[START]

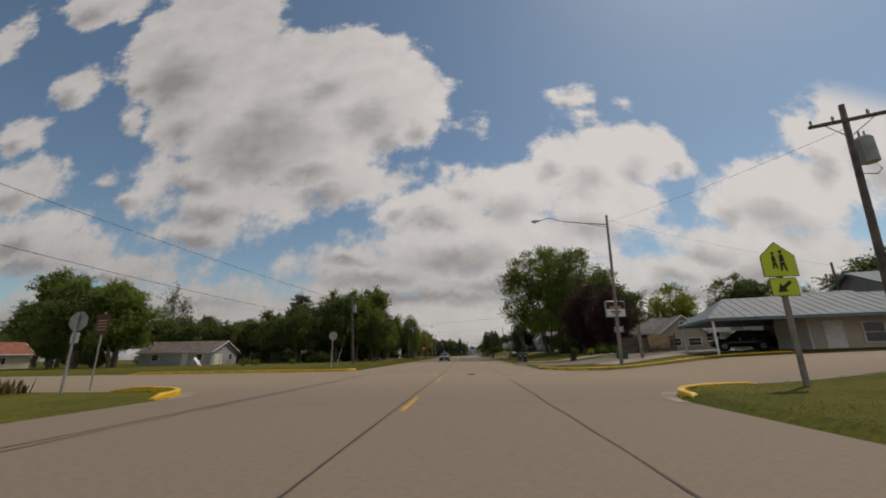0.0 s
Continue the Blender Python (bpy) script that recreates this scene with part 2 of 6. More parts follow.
    l.new(ra.outputs[0], em.inputs["Color"])
    tr = n.new("ShaderNodeBsdfTransparent")
    ms = n.new("ShaderNodeMixShader")
    l.new(alpha, ms.inputs[0])
    l.new(tr.outputs[0], ms.inputs[1])
    l.new(em.outputs[0], ms.inputs[2])
    l.new(ms.outputs[0], n["Material Output"].inputs[0])
    ob = solid("backdrop_clouds", g, mt, "broken grey and white cumulus clouds", "clouds", "structure", True)
    ob.location = (1.87, 111.8, 1.24)
    return ob


cloud_sheet()

# ---- materials ----
def mat(name, base, var=0.25, scale=1.0, fine=30.0, rough=0.8, metal=0.0, bump=0.15, tint=None, place="OBJECT", detail=5.0):
    """Base colour broken by two scales of noise, with fine relief."""
    mt = bpy.data.materials.new(name)
    mt.use_nodes = True
    n, l = mt.node_tree.nodes, mt.node_tree.links
    bs = n["Principled BSDF"]
    if place == "OBJECT":
        co = n.new("ShaderNodeTexCoord").outputs["Object"]
    else:
        co = n.new("ShaderNodeNewGeometry").outputs["Position"]
    a = n.new("ShaderNodeTexNoise")
    a.inputs["Scale"].default_value, a.inputs["Detail"].default_value = scale, detail
    b = n.new("ShaderNodeTexNoise")
    b.inputs["Scale"].default_value, b.inputs["Detail"].default_value = fine, 3.0
    l.new(co, a.inputs["Vector"])
    l.new(co, b.inputs["Vector"])
    ra = n.new("ShaderNodeValToRGB")
    lo = [c * (1 - var) for c in base]
    hi = [min(1, c * (1 + var)) for c in (tint or base)]
    ra.color_ramp.elements[0].position, ra.color_ramp.elements[1].position = 0.3, 0.7
    ra.color_ramp.elements[0].color, ra.color_ramp.elements[1].color = (*lo, 1), (*hi, 1)
    l.new(a.outputs["Fac"], ra.inputs[0])
    mx = n.new("ShaderNodeMix")
    mx.data_type, mx.blend_type = "RGBA", "OVERLAY"
    mx.inputs["Factor"].default_value = min(1.0, var * 1.2)
    l.new(ra.outputs[0], mx.inputs["A"])
    l.new(b.outputs["Fac"], mx.inputs["B"])
    l.new(mx.outputs["Result"], bs.inputs["Base Color"])
    bs.inputs["Roughness"].default_value, bs.inputs["Metallic"].default_value = rough, metal
    if bump:
        bp = n.new("ShaderNodeBump")
        bp.inputs["Strength"].default_value, bp.inputs["Distance"].default_value = bump, 0.02
        l.new(b.outputs["Fac"], bp.inputs["Height"])
        l.new(bp.outputs[0], bs.inputs["Normal"])
    return mt


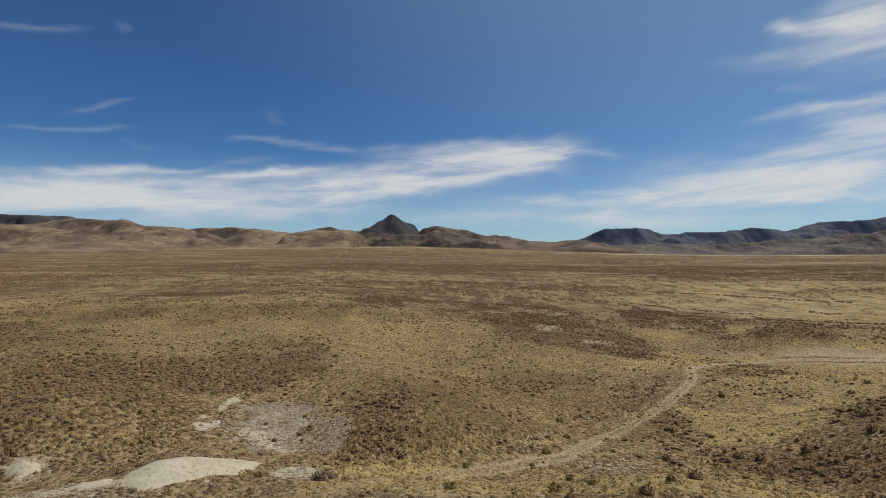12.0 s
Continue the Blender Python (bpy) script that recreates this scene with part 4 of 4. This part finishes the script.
def boulder(seed, squash=0.6):
    """An angular stone of radius 1, cut by a few flat faces."""
    bm = bmesh.new()
    bmesh.ops.create_icosphere(bm, subdivisions=2, radius=1.0)
    r = random.Random(seed)
    for _ in range(7):
        n = Vector((r.gauss(0, 1), r.gauss(0, 1), r.gauss(0, 1))).normalized()
        cut = r.uniform(0.55, 0.85)
        for v in bm.verts:
            d = v.co.dot(n) - cut
            if d > 0:
                v.co -= n * d
    for v in bm.verts:
        v.co.z = v.co.z * squash + 0.25
    v = np.array([p.co for p in bm.verts])
    bm.verts.index_update()
    f = np.array([[p.index for p in q.verts] for q in bm.faces])
    bm.free()
    return v, f


for k, (bx, by, wide) in enumerate(((23.8, 57.4, 0.26), (27.5, 57.7, 0.16), (25.3, 51.9, 0.22), (29.5, 52.2, 0.34), (32.4, 61.3, 0.16), (28.6, 66.0, 0.16))):
    ob = tagged(new("rock", mesh_from("rock", *boulder(80 + k), STONE)), "pale angular stone lying on grey gravel", "rock", "loose rocks on the gravel")
    ob.matrix_basis = stand(bx, by, wide, wide, k * 1.3)


def strew(name, label, x, y, size, seed):
    """Many small angular stones as one object."""
    r = np.random.RandomState(seed)
    box = np.array([(i, j, k) for k in (-0.6, 0.7) for j in (-1, 1) for i in (-1, 1)], float)
    quads = np.array([(0, 1, 3, 2), (4, 6, 7, 5), (0, 4, 5, 1), (1, 5, 7, 3), (3, 7, 6, 2), (2, 6, 4, 0)])
    v = box[None] * (0.6 + 0.4 * r.rand(len(x), 8, 3))
    t = r.rand(len(x)) * 6.28
    c, sn = np.cos(t)[:, None], np.sin(t)[:, None]
    vx, vy = v[..., 0] * c - v[..., 1] * sn, v[..., 0] * sn + v[..., 1] * c
    v = np.stack([vx * size[:, None] + x[:, None], vy * size[:, None] + y[:, None], v[..., 2] * size[:, None] * 0.6 + height(x, y)[:, None] + 0.01], -1)
    faces = (np.arange(len(x))[:, None, None] * 8 + quads[None]).reshape(-1, 4)
    tagged(new(name, mesh_from(name, v.reshape(-1, 3), faces, STONE)), label, "stones", kind="stuff")


def stony(c, x, y):
    return np.clip(0.02 + 0.6 * c["gravel"] ** 1.3 * (y < 100) + 0.04 * c["pale"], 0, 1)


x, y, r = sow(-90, 90, 24, 140, (2.2, stony), 11)
strew("stones_gravel", "small grey stones over the gravel", x, y, 0.045 + 0.14 * r.rand(len(x)) ** 3, 12)
r = np.random.RandomState(13)
bank = BANK[r.randint(0, len(BANK), 420)] + r.randn(420, 2) * 0.45 * (0.4 + r.rand(420, 1))
strew("stones_roadside", "pale stones along the eroded bank beside the road", bank[:, 0], bank[:, 1], 0.07 + 0.17 * r.rand(420) ** 2, 14)
lump = np.concatenate([(-16.4, 115) + r.randn(170, 2) * (1.3, 1.6), (-24, 124.6) + r.randn(90, 2) * (2.2, 1.0), (-30.6, 126.4) + r.randn(50, 2) * (1.2, 1.2), (-33, 103) + r.randn(160, 2) * (3.5, 1.3), (-6, 92) + r.randn(160, 2) * (2.6, 1.4), (20, 122.5) + r.randn(60, 2) * (2.4, 1.6)])
strew("pale_blocks", "broken pale stones on the whitish crusts", lump[:, 0], lump[:, 1], 0.07 + 0.22 * r.rand(len(lump)) ** 2.5, 16)
# shrubs along the foot of the eroded bank beside the road
spot = BANK[r.randint(0, len(BANK), 150)] + (-0.5, 0.4) + r.randn(150, 2) * 0.6
bx, by = spot.T
size = 0.22 + 0.3 * r.rand(150) ** 1.6
scatter("shrubs_roadside", "dark brown shrubs along the eroded bank beside the road", "shrubs", NEAR_LEAF, bx, by, size, size * 0.8, SHRUB, 19)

[END]

Go through the material above and count the lines that contain "script"; give that number alone.

2